WORK TO BE COMPLETED
The records below are to be copied word for word, with every picture left out.

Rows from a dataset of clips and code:
+--

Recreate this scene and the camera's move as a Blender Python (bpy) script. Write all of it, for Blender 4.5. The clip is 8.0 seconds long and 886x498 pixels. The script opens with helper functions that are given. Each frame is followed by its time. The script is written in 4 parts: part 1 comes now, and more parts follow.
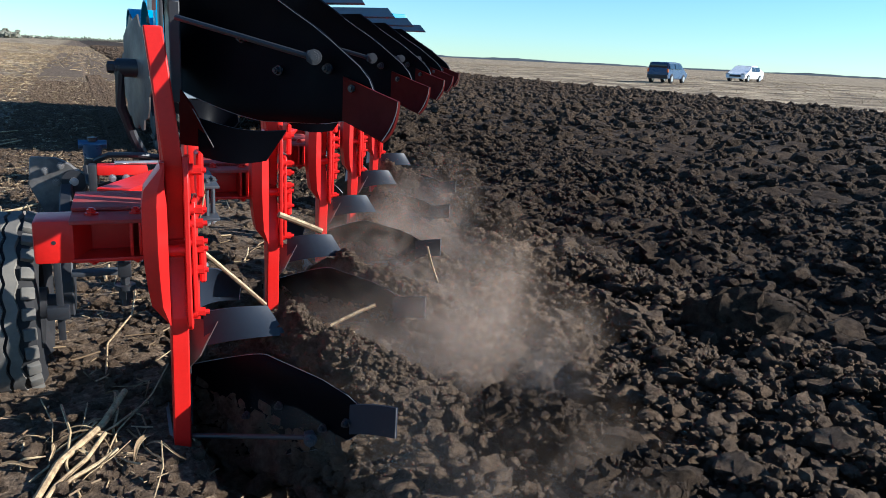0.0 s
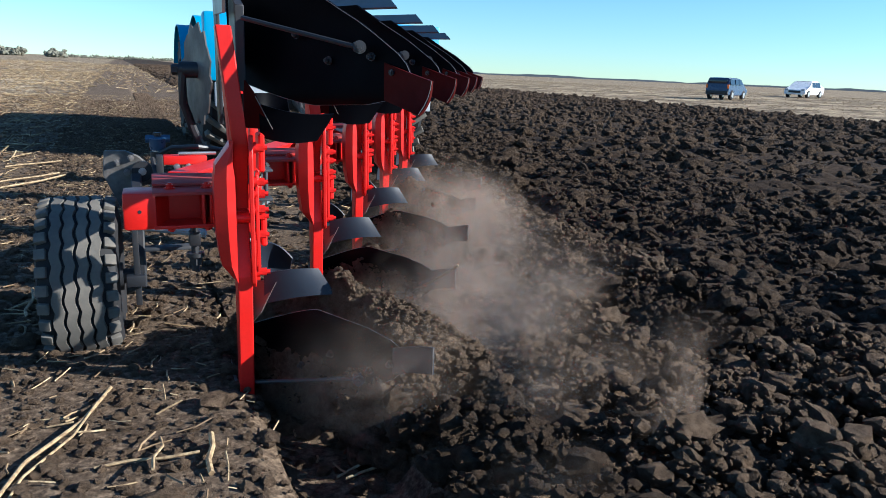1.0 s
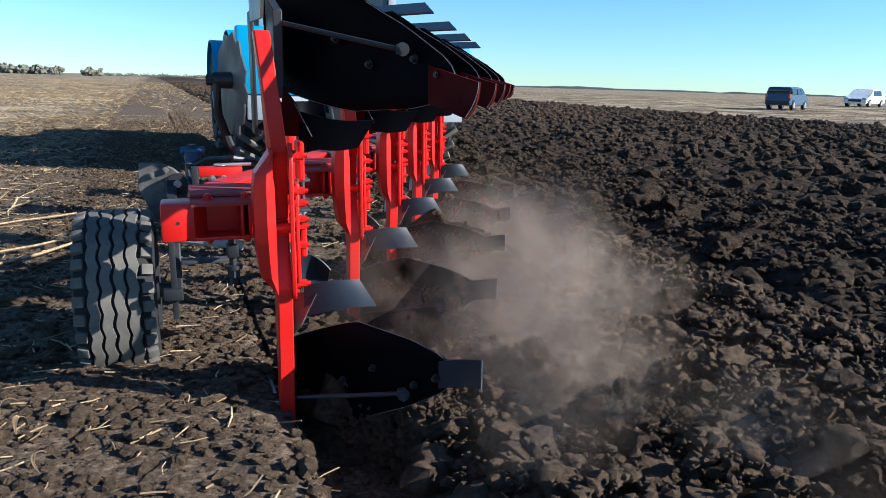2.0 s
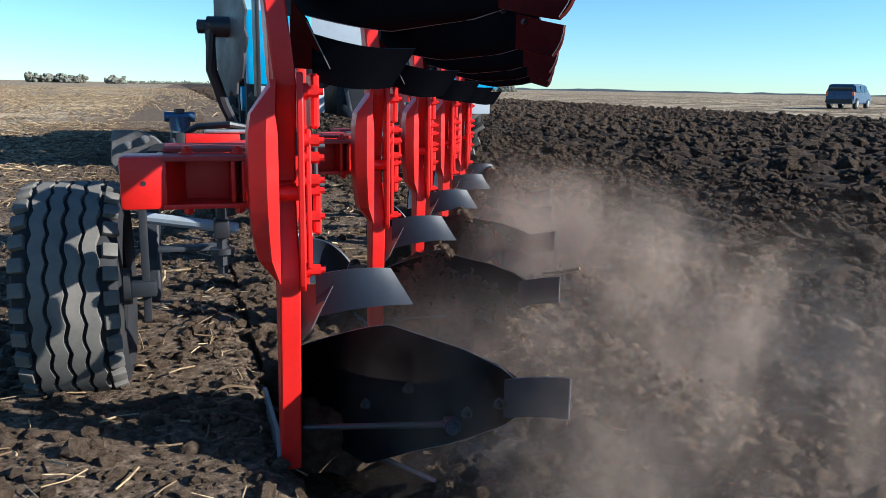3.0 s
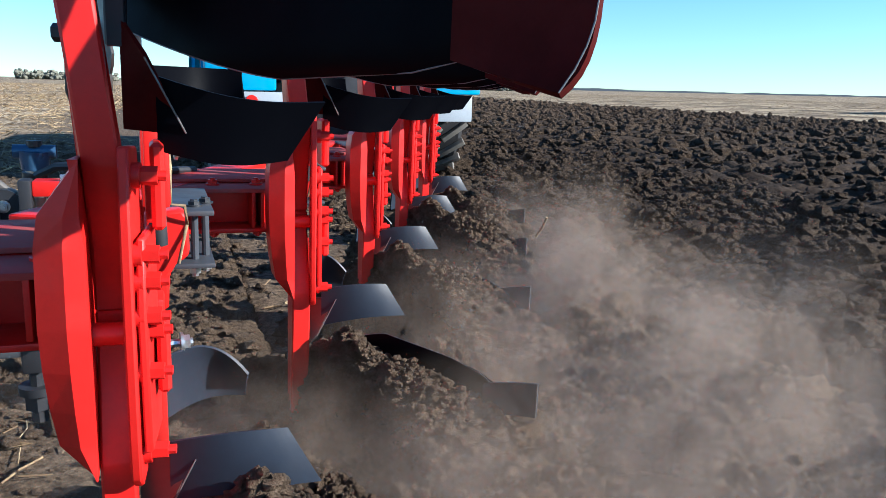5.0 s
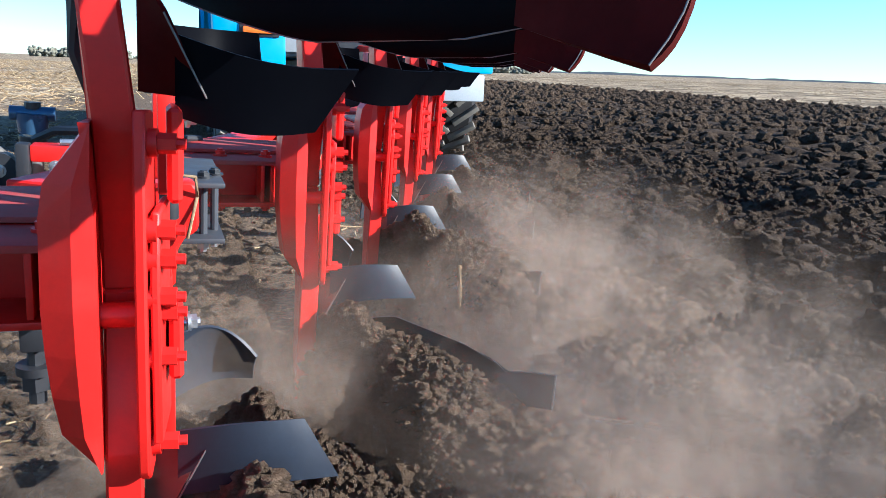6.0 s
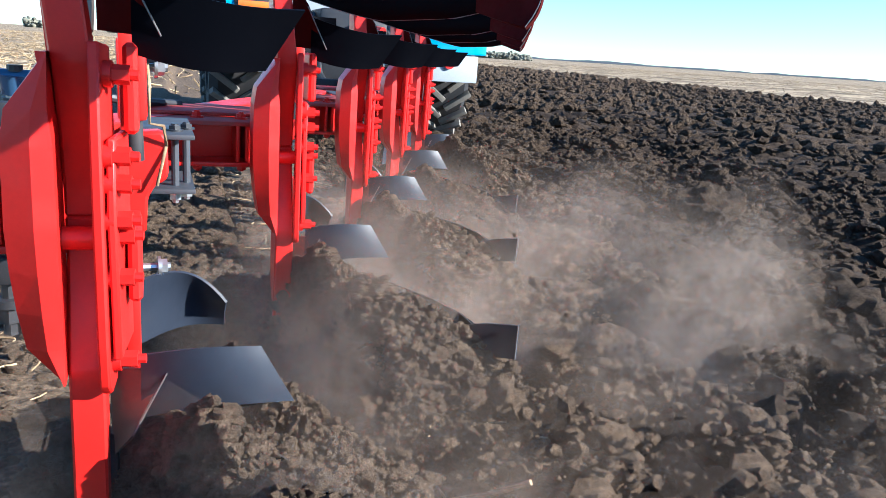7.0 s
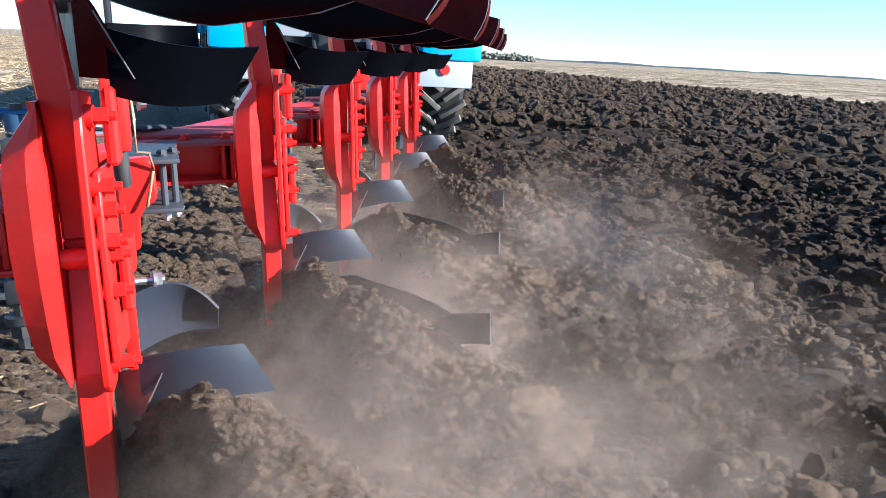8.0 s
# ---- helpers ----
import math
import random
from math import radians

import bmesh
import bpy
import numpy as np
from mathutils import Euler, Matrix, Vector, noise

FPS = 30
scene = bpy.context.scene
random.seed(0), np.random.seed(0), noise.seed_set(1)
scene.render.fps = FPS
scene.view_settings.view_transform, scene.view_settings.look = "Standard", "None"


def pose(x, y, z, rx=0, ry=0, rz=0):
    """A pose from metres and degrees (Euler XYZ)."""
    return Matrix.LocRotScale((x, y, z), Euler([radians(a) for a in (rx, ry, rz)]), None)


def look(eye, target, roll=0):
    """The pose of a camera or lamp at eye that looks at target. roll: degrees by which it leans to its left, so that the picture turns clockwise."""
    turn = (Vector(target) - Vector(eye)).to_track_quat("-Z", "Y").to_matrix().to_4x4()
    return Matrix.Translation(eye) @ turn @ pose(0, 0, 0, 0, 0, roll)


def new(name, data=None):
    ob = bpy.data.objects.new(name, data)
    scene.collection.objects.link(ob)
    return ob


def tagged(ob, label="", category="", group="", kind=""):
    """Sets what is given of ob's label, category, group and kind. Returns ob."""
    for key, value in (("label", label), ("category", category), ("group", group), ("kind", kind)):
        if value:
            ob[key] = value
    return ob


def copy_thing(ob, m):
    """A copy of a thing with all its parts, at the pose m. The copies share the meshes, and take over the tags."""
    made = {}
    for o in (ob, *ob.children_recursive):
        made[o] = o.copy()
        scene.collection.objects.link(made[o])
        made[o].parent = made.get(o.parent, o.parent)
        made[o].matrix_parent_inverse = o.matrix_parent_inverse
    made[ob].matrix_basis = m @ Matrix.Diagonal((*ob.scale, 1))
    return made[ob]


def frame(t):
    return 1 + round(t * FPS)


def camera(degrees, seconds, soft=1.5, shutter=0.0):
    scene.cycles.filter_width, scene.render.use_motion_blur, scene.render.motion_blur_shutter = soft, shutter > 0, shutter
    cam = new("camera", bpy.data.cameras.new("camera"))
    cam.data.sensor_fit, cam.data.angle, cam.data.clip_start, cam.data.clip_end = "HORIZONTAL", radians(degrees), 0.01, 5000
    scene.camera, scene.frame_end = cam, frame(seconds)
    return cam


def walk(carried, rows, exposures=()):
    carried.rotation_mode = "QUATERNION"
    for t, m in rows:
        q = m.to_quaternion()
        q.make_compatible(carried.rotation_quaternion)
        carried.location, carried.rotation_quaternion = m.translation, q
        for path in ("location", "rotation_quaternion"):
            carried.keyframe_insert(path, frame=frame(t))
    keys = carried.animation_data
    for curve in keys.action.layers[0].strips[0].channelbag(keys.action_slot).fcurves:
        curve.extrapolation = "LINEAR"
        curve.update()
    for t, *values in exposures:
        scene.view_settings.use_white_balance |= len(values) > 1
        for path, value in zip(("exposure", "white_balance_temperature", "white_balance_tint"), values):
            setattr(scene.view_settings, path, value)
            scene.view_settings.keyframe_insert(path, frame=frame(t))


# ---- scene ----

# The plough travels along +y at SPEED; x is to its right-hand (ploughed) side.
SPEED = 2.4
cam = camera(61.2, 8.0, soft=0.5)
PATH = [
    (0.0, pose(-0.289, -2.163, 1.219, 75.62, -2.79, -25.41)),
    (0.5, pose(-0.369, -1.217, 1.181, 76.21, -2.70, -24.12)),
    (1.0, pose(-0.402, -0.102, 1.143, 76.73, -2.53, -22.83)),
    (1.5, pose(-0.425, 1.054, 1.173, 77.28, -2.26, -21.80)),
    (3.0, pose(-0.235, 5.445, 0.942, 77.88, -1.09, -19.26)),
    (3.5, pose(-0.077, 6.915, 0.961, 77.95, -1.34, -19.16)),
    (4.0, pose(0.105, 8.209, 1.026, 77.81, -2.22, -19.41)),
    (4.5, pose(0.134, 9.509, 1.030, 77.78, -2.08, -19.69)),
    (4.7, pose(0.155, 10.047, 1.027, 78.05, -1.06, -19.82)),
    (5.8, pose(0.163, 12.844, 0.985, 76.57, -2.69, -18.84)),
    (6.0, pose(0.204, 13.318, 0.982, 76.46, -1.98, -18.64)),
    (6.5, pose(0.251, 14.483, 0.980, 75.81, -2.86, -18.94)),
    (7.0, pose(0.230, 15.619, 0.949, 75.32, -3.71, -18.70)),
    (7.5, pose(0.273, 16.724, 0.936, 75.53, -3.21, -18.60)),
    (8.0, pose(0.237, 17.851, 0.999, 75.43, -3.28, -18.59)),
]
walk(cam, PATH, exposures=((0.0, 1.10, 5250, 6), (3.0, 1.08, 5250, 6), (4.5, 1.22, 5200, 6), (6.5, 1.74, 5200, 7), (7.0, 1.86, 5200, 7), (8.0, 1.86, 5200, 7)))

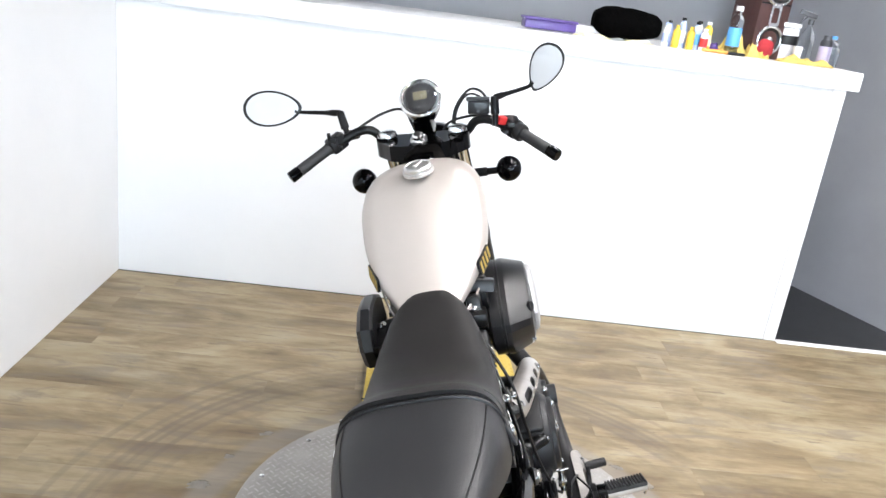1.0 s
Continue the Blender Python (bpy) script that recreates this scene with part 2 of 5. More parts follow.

+--

RESPONSE BELOW
Recreate this scene and the camera's move as a Blender Python (bpy) script. Write all of it, for Blender 4.5. The clip is 8.0 seconds long and 886x498 pixels. The script opens with helper functions that are given. Each frame is followed by its time. The script is written in 4 parts: part 1 comes now, and more parts follow.
0.0 s
1.0 s
2.0 s
3.0 s
5.0 s
6.0 s
7.0 s
8.0 s
# ---- helpers ----
import math
import random
from math import radians

import bmesh
import bpy
import numpy as np
from mathutils import Euler, Matrix, Vector, noise

FPS = 30
scene = bpy.context.scene
random.seed(0), np.random.seed(0), noise.seed_set(1)
scene.render.fps = FPS
scene.view_settings.view_transform, scene.view_settings.look = "Standard", "None"


def pose(x, y, z, rx=0, ry=0, rz=0):
    """A pose from metres and degrees (Euler XYZ)."""
    return Matrix.LocRotScale((x, y, z), Euler([radians(a) for a in (rx, ry, rz)]), None)


def look(eye, target, roll=0):
    """The pose of a camera or lamp at eye that looks at target. roll: degrees by which it leans to its left, so that the picture turns clockwise."""
    turn = (Vector(target) - Vector(eye)).to_track_quat("-Z", "Y").to_matrix().to_4x4()
    return Matrix.Translation(eye) @ turn @ pose(0, 0, 0, 0, 0, roll)


def new(name, data=None):
    ob = bpy.data.objects.new(name, data)
    scene.collection.objects.link(ob)
    return ob


def tagged(ob, label="", category="", group="", kind=""):
    """Sets what is given of ob's label, category, group and kind. Returns ob."""
    for key, value in (("label", label), ("category", category), ("group", group), ("kind", kind)):
        if value:
            ob[key] = value
    return ob


def copy_thing(ob, m):
    """A copy of a thing with all its parts, at the pose m. The copies share the meshes, and take over the tags."""
    made = {}
    for o in (ob, *ob.children_recursive):
        made[o] = o.copy()
        scene.collection.objects.link(made[o])
        made[o].parent = made.get(o.parent, o.parent)
        made[o].matrix_parent_inverse = o.matrix_parent_inverse
    made[ob].matrix_basis = m @ Matrix.Diagonal((*ob.scale, 1))
    return made[ob]


def frame(t):
    return 1 + round(t * FPS)


def camera(degrees, seconds, soft=1.5, shutter=0.0):
    scene.cycles.filter_width, scene.render.use_motion_blur, scene.render.motion_blur_shutter = soft, shutter > 0, shutter
    cam = new("camera", bpy.data.cameras.new("camera"))
    cam.data.sensor_fit, cam.data.angle, cam.data.clip_start, cam.data.clip_end = "HORIZONTAL", radians(degrees), 0.01, 5000
    scene.camera, scene.frame_end = cam, frame(seconds)
    return cam


def walk(carried, rows, exposures=()):
    carried.rotation_mode = "QUATERNION"
    for t, m in rows:
        q = m.to_quaternion()
        q.make_compatible(carried.rotation_quaternion)
        carried.location, carried.rotation_quaternion = m.translation, q
        for path in ("location", "rotation_quaternion"):
            carried.keyframe_insert(path, frame=frame(t))
    keys = carried.animation_data
    for curve in keys.action.layers[0].strips[0].channelbag(keys.action_slot).fcurves:
        curve.extrapolation = "LINEAR"
        curve.update()
    for t, *values in exposures:
        scene.view_settings.use_white_balance |= len(values) > 1
        for path, value in zip(("exposure", "white_balance_temperature", "white_balance_tint"), values):
            setattr(scene.view_settings, path, value)
            scene.view_settings.keyframe_insert(path, frame=frame(t))


# ---- scene ----

# The plough travels along +y at SPEED; x is to its right-hand (ploughed) side.
SPEED = 2.4
cam = camera(61.2, 8.0, soft=0.5)
PATH = [
    (0.0, pose(-0.289, -2.163, 1.219, 75.62, -2.79, -25.41)),
    (0.5, pose(-0.369, -1.217, 1.181, 76.21, -2.70, -24.12)),
    (1.0, pose(-0.402, -0.102, 1.143, 76.73, -2.53, -22.83)),
    (1.5, pose(-0.425, 1.054, 1.173, 77.28, -2.26, -21.80)),
    (3.0, pose(-0.235, 5.445, 0.942, 77.88, -1.09, -19.26)),
    (3.5, pose(-0.077, 6.915, 0.961, 77.95, -1.34, -19.16)),
    (4.0, pose(0.105, 8.209, 1.026, 77.81, -2.22, -19.41)),
    (4.5, pose(0.134, 9.509, 1.030, 77.78, -2.08, -19.69)),
    (4.7, pose(0.155, 10.047, 1.027, 78.05, -1.06, -19.82)),
    (5.8, pose(0.163, 12.844, 0.985, 76.57, -2.69, -18.84)),
    (6.0, pose(0.204, 13.318, 0.982, 76.46, -1.98, -18.64)),
    (6.5, pose(0.251, 14.483, 0.980, 75.81, -2.86, -18.94)),
    (7.0, pose(0.230, 15.619, 0.949, 75.32, -3.71, -18.70)),
    (7.5, pose(0.273, 16.724, 0.936, 75.53, -3.21, -18.60)),
    (8.0, pose(0.237, 17.851, 0.999, 75.43, -3.28, -18.59)),
]
walk(cam, PATH, exposures=((0.0, 1.10, 5250, 6), (3.0, 1.08, 5250, 6), (4.5, 1.22, 5200, 6), (6.5, 1.74, 5200, 7), (7.0, 1.86, 5200, 7), (8.0, 1.86, 5200, 7)))

1.0 s
Continue the Blender Python (bpy) script that recreates this scene with part 2 of 5. More parts follow.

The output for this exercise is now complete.